Vor einem Jahr voller Erwartungen und Titeldruck hat Bundestrainer Joachim Löw die Weihnachtstage im Kreis der Familie zum Krafttanken genutzt. "Der Großteil der Familie ist beisammen, und das genießen wir sehr. Für mich bedeutet dieser private Kreis Ruhe und Zufriedenheit", sagte der 51-Jährige der Frankfurter Rundschau.
Gut fünf Monate vor dem Start der EM in Polen und der Ukraine befinde sich die DFB-Elf auf einem guten Weg. Der Teamgeist sei der entscheidende Erfolgsfaktor der jüngsten Entwicklung. "Ich sehe bei uns in den letzten Monaten ein extrem gutes Team, in dem niemand nur sich in den Vordergrund spielen will", sagte der 51-Jährige der Westdeutschen Allgemeinen Zeitung (WAZ): "Teamgeist steht für mich über allem."

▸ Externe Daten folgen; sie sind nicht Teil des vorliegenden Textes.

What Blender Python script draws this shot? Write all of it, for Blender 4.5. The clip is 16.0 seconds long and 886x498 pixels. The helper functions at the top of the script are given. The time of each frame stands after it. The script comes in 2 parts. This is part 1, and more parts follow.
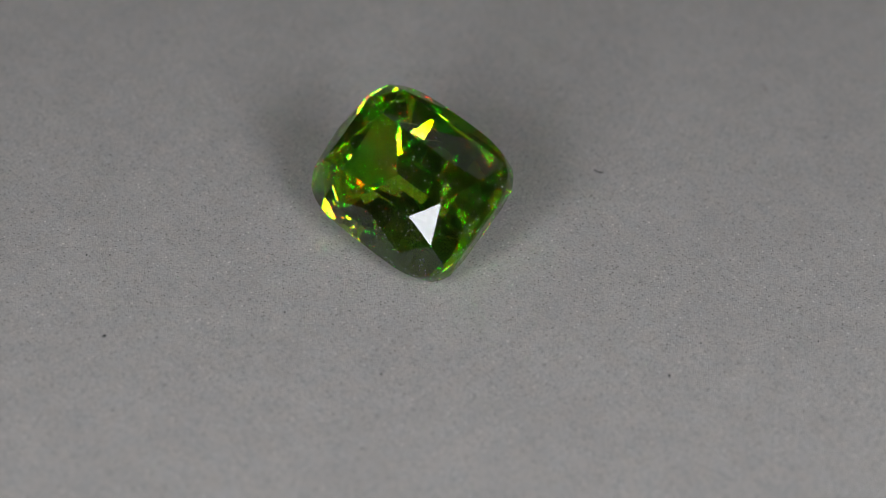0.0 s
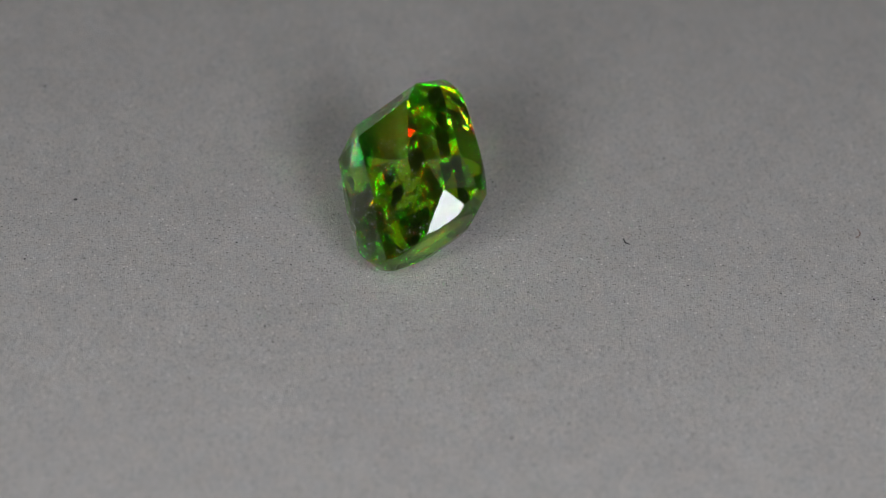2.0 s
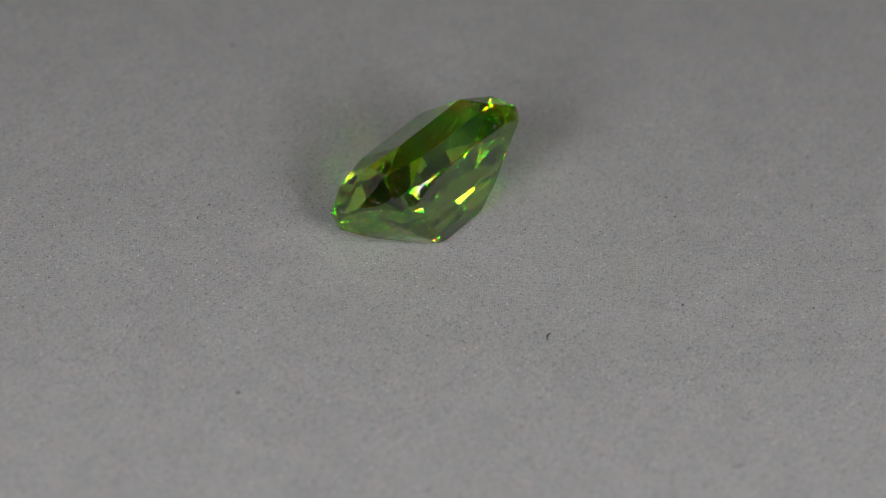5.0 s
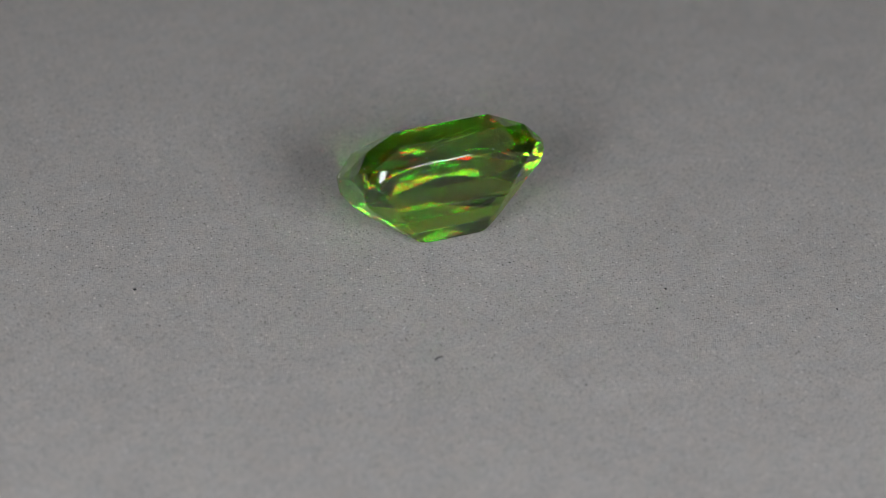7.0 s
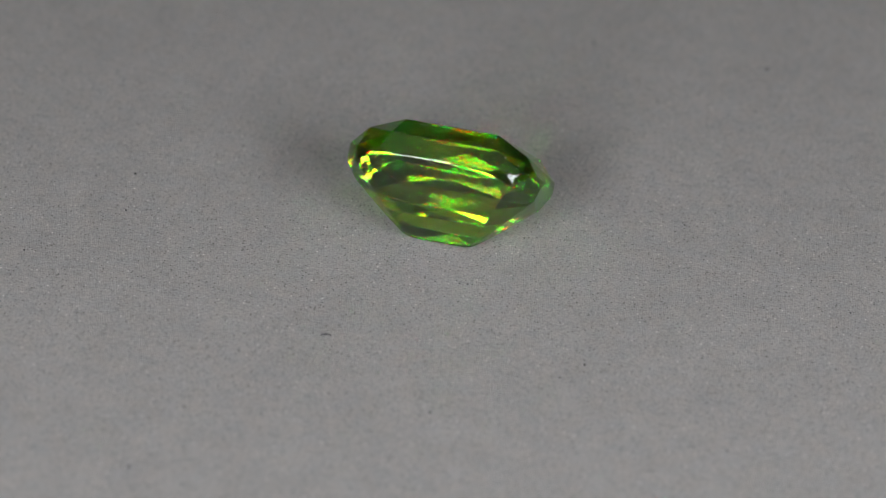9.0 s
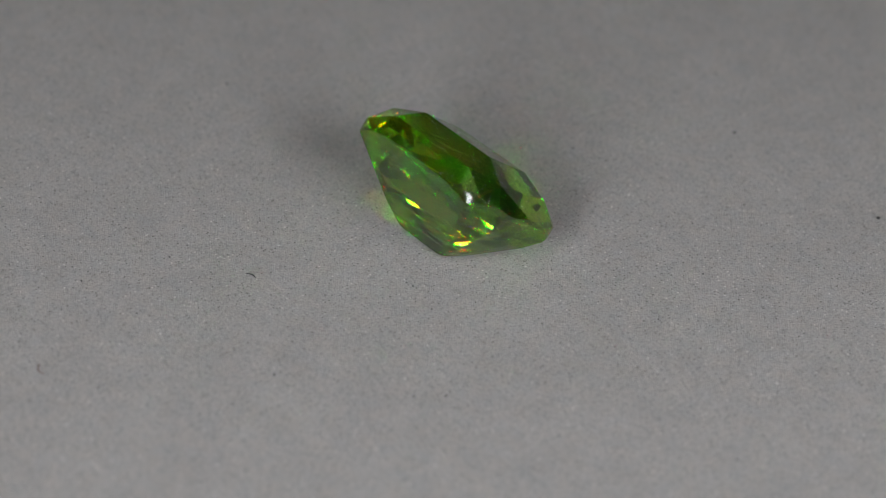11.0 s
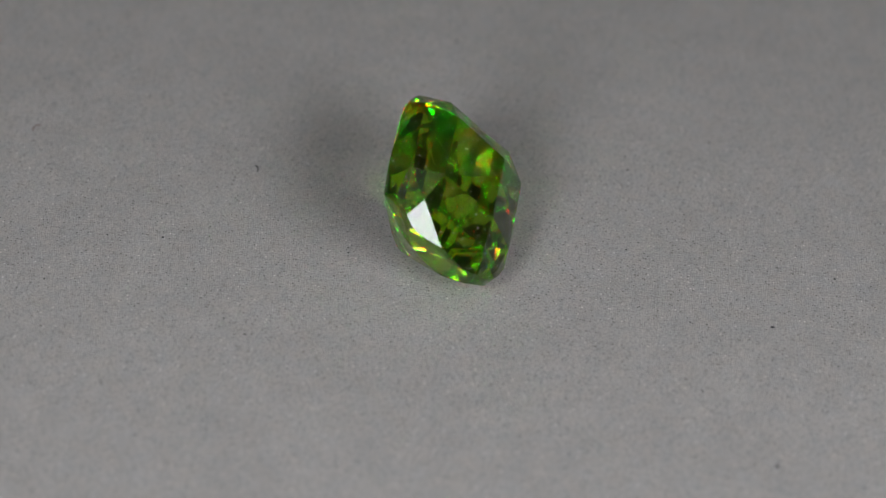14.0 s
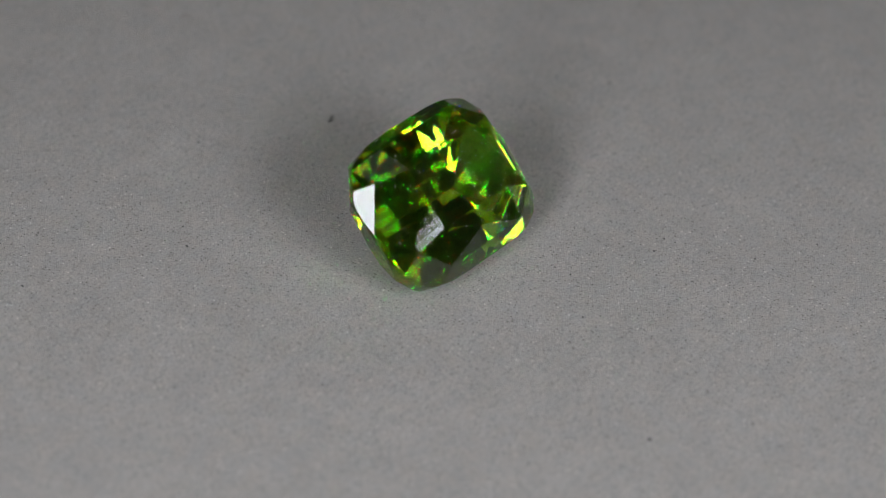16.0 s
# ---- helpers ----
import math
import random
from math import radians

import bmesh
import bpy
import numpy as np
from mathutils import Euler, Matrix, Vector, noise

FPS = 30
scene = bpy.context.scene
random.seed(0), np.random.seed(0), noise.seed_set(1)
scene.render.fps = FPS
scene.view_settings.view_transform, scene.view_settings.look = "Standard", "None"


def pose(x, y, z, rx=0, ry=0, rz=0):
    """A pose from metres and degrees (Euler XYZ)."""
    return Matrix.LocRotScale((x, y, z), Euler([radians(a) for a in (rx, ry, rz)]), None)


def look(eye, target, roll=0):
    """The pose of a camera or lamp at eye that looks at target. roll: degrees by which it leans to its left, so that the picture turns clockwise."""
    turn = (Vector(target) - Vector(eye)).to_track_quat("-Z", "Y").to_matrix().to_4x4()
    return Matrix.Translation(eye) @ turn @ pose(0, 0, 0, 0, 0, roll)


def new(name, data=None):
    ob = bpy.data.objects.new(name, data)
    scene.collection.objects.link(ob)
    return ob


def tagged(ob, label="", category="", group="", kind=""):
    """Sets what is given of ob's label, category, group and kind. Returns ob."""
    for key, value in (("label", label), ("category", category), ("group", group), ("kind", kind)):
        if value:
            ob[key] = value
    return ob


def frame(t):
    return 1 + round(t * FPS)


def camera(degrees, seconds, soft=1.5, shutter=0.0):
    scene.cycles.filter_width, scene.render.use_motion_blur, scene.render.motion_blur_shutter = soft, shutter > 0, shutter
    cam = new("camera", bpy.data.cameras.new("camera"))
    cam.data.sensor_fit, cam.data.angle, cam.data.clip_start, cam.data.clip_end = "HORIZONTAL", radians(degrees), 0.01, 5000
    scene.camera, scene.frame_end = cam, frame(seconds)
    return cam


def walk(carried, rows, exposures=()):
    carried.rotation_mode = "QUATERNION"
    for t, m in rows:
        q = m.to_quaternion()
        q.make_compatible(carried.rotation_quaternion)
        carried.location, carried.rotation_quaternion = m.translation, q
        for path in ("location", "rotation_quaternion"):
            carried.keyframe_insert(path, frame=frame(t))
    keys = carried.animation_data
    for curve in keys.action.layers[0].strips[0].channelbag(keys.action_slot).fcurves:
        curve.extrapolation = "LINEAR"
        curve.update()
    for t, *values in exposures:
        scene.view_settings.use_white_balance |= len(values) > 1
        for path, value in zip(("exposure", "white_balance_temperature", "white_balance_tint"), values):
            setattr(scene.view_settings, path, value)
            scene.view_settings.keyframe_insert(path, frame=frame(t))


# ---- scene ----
cam = camera(18.017, 16.0, 1.0)

# The eye looks down at the turntable; the origin is where its axle meets the grey sheet.
REACH, TILT = 0.140, 40.996
FOCAL = 784 / math.tan(radians(9.0085))
forward = Vector((0, math.cos(radians(TILT)), -math.sin(radians(TILT))))
down = Vector((0, -math.sin(radians(TILT)), -math.cos(radians(TILT))))
EYE = -(REACH * forward + down * (399.83 - 441) / FOCAL * REACH + Vector((760.92 - 784, 0, 0)) / FOCAL * REACH)
stand = look(EYE, EYE + forward, 3.298)
walk(cam, [(0.0, stand), (16.0, stand)])
cam.data.dof.use_dof = True
cam.data.dof.focus_distance = 0.1378
cam.data.dof.aperture_fstop = 34
TURN = -16.590  # degrees a second

# ---- light ----
world = bpy.data.worlds.new("room_light")
scene.world = world
world.use_nodes = True
world.node_tree.nodes["Background"].inputs[0].default_value = (0.9, 0.95, 1.0, 1)
world.node_tree.nodes["Background"].inputs[1].default_value = 0.10
scene.view_settings.exposure = 0.0
scene.cycles.max_bounces = 24
scene.cycles.glossy_bounces = 16
scene.cycles.transmission_bounces = 20
scene.cycles.caustics_refractive = True
scene.cycles.caustics_reflective = True
scene.cycles.blur_glossy = 0.0


def softbox(name, towards, tall_way, distance, width, tall, power):
    """A softbox that faces the stone; the long sides of the two beside the camera lean up and back over it."""
    data = bpy.data.lights.new(name, "AREA")
    data.shape, data.size, data.size_y, data.energy, data.color = "RECTANGLE", width, tall, power, (0.955, 0.985, 1.045)
    ob = new(name, data)
    back = Vector(towards).normalized()
    side = Vector(tall_way).cross(back).normalized()
    up = back.cross(side)
    turn = Matrix((side, up, back)).transposed().to_4x4()
    ob.matrix_world = Matrix.Translation(back * distance) @ turn
    return ob


softbox("softbox_left", (-0.413, -0.772, 0.483), (-0.245, 0.605, 0.758), 0.150, 0.0400, 0.0977, 0.130)
softbox("softbox_right", (0.547, -0.638, 0.543), (0.459, 0.758, 0.463), 0.150, 0.0454, 0.0850, 0.114)


# Added unseen fill lamp high overhead, for a weak ambient light.
def overhead_fill():
    data = bpy.data.lights.new("overhead_fill", "AREA")
    data.shape, data.size, data.energy, data.color = "SQUARE", 1.4, 1.1, (1.0, 0.98, 0.95)
    ob = new("overhead_fill", data)
    ob.matrix_world = look((0, 0, 1.19), (0, 0, 0))


overhead_fill()

# ---- materials ----


def material(name):
    m = bpy.data.materials.new(name)
    m.use_nodes = True
    n = m.node_tree.nodes
    return m, n, m.node_tree.links, n["Principled BSDF"]


def noise_node(n, l, scale, detail=4.0, rough=0.55):
    c = n.new("ShaderNodeTexCoord")
    t = n.new("ShaderNodeTexNoise")
    t.inputs["Scale"].default_value, t.inputs["Detail"].default_value, t.inputs["Roughness"].default_value = scale, detail, rough
    l.new(c.outputs["Object"], t.inputs["Vector"])
    return t


def ramp(n, l, source, stops):
    r = n.new("ShaderNodeValToRGB")
    while len(r.color_ramp.elements) < len(stops):
        r.color_ramp.elements.new(0.5)
    for e, (p, c) in zip(r.color_ramp.elements, stops):
        e.position, e.color = p, (*c, 1) if isinstance(c, tuple) else (c, c, c, 1)
    l.new(source, r.inputs[0])
    return r


def multiply(n, l, a, b):
    m = n.new("ShaderNodeMix")
    m.data_type, m.blend_type = "RGBA", "MULTIPLY"
    m.inputs["Factor"].default_value = 1
    l.new(a, m.inputs["A"])
    l.new(b, m.inputs["B"])
    return m.outputs["Result"]


def paper_material():
    """Grey matt card: fibre grain, cloudy toning, scattered dark and pale flecks and fine relief."""
    m, n, l, p = material("grey_card")
    grain = noise_node(n, l, 8200, 4, 0.8)
    tint = noise_node(n, l, 900, 3, 0.6)
    cloud = noise_node(n, l, 190, 6, 0.62)
    fine = noise_node(n, l, 3200, 2, 0.5)
    coords = n.new("ShaderNodeTexCoord")

    def flecks(scale, size, share, value):
        v = n.new("ShaderNodeTexVoronoi")
        v.inputs["Scale"].default_value = scale
        l.new(coords.outputs["Object"], v.inputs["Vector"])
        dot = ramp(n, l, v.outputs["Distance"], [(size * 0.5, 1.0), (size, 0.0)])
        some = n.new("ShaderNodeSeparateColor")
        l.new(v.outputs["Color"], some.inputs[0])
        pick = n.new("ShaderNodeMath")
        pick.operation = "LESS_THAN"
        pick.inputs[1].default_value = share
        l.new(some.outputs[0], pick.inputs[0])
        both = n.new("ShaderNodeMath")
        both.operation = "MULTIPLY"
        l.new(dot.outputs["Color"], both.inputs[0])
        l.new(pick.outputs[0], both.inputs[1])
        return ramp(n, l, both.outputs[0], [(0.0, 1.0), (1.0, value)]).outputs["Color"]

    a = ramp(n, l, cloud.outputs["Fac"], [(0.25, (0.445, 0.427, 0.396)), (0.75, (0.491, 0.471, 0.437))])
    b = ramp(n, l, grain.outputs["Fac"], [(0.28, 0.56), (0.5, 1.0), (0.75, 1.32)])
    patch = ramp(n, l, noise_node(n, l, 650, 4, 0.6).outputs["Fac"], [(0.3, 0.95), (0.7, 1.05)])
    c = ramp(n, l, fine.outputs["Fac"], [(0.28, 0.84), (0.45, 1.0), (0.75, 1.06)])
    hue = ramp(n, l, tint.outputs["Fac"], [(0.3, (0.955, 0.965, 1.0)), (0.7, (1.02, 0.985, 0.975))])
    col = multiply(n, l, multiply(n, l, multiply(n, l, a.outputs["Color"], hue.outputs["Color"]), b.outputs["Color"]), c.outputs["Color"])
    col = multiply(n, l, col, patch.outputs["Color"])
    for scale, size, share, value in ((5200, 0.30, 0.30, 0.48), (2600, 0.13, 0.13, 0.40), (4100, 0.25, 0.22, 1.55)):
        col = multiply(n, l, col, flecks(scale, size, share, value))
    l.new(col, p.inputs["Base Color"])
    p.inputs["Roughness"].default_value = 0.85
    p.inputs["Specular IOR Level"].default_value = 0.25
    bump = n.new("ShaderNodeBump")
    bump.inputs["Strength"].default_value, bump.inputs["Distance"].default_value = 0.8, 0.00010
    l.new(grain.outputs["Fac"], bump.inputs["Height"])
    l.new(bump.outputs["Normal"], p.inputs["Normal"])
    return m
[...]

Der Debatte um angeblich fehlende Führungsspieler in der Nationalelf steht Löw gelassen gegenüber. Die Spielertypen hätten sich geändert, "Spieler wie Lahm, Schweinsteiger, Klose und Mertesacker oder auch junge Spieler wie Neuer und Khedira, die übernehmen Verantwortung auf dem Platz", so Löw. Zudem müssen gute Spieler auch bescheidene Spieler sein: "Spieler, die am Boden bleiben."
Löw sieht die Ausgewogenheit bei den Temperamenten in seinem Team gewahrt. "Ich sehe keinen ausgesprochenen Egoisten in unserer Mannschaft; der seine ganze Konzentration darauf abstimmt, selber gut auszusehen oder immer selbst die Tore zu machen", sagte der DFB-Coach. Als Trainer müsse man erkennen, wieviel Egoismus eine Mannschaft vertragen könne.
Löw räumte ein, dass der Leistungsdruck heutzutage für ihn als Trainer, aber auch für die Spieler enorm gestiegen sei. Gerade junge Leute hätten es oft schwer, damit umzugehen, nach guten Leistungen im Fokus der Öffentlichkeit zu stehen.
Löw selbst profitiere enorm davon, Arbeit abzugeben. "Es gibt Menschen, die mir Energie geben, wenn ich mich schwach fühle. Meine engsten Mitarbeiter im Trainerteam kennen alle meine Stärken und Schwächen. Früher habe ich geglaubt, immer alles selbst können und machen zu müssen. Inzwischen habe ich gelernt, Verantwortung zu delegieren", sagte Löw. Einige Mitarbeiter seien in manchen Bereichen besser als er. "Denen vertraue ich."
Auch könne er mittlerweile seinen Mitarbeitern gegenüber Schwächen offenbaren. Er sei dann froh, dass er Leute um sich habe, die ihm Input geben. So wie drei Wochen nach der WM 2010 in Südafrika, als sein Assistent Hansi Flick vor dem Spiel gegen Dänemark zur Spielvorbereitung mahnte, während Löw noch grübelte, ob das Länderspiel überhaupt Sinn mache.
Wie Löw verriet, gebe es nach Turnieren auch Phasen, in denen er eine gewisse Fußball-Müdigkeit verspüre. Da falle man manchmal aus dem Gleichgewicht. Ralf Rangnick habe das erlebt. "Dass ein Trainer wie Rangnick, der nicht mehr schläft, nicht mehr isst, irgendwann sagt, jetzt ist gut, ich bin nicht mehr in der Lage, der Mannschaft Energie zu geben und sie mitzuziehen, das kann ich nachvollziehen", so Löw.
Es gebe auch viele Burn-outs in anderen Bereichen der Gesellschaft. Das könne damit zusammenhängen, dass man immer und überall erreichbar sei, sagte der Bundestrainer. Löw selbst habe im Laufe seiner Karriere gelernt, "das Telefon mal abzuschalten" und nicht für die Anerkennung anderer zu arbeiten.
Einen anderen Job als den des Bundestrainers wolle er derzeit nicht ausüben. Auch Präsident beim 1. FC Köln wolle er nicht werden. Seinem Kölner Spieler Lukas Podolski riet er aber zum Wechsel ins Ausland. "Vor drei, vier Jahren wäre dieser Schritt zu früh für ihn gewesen. Jetzt hat er die Reife dafür", sagte Löw dem Kölner Express.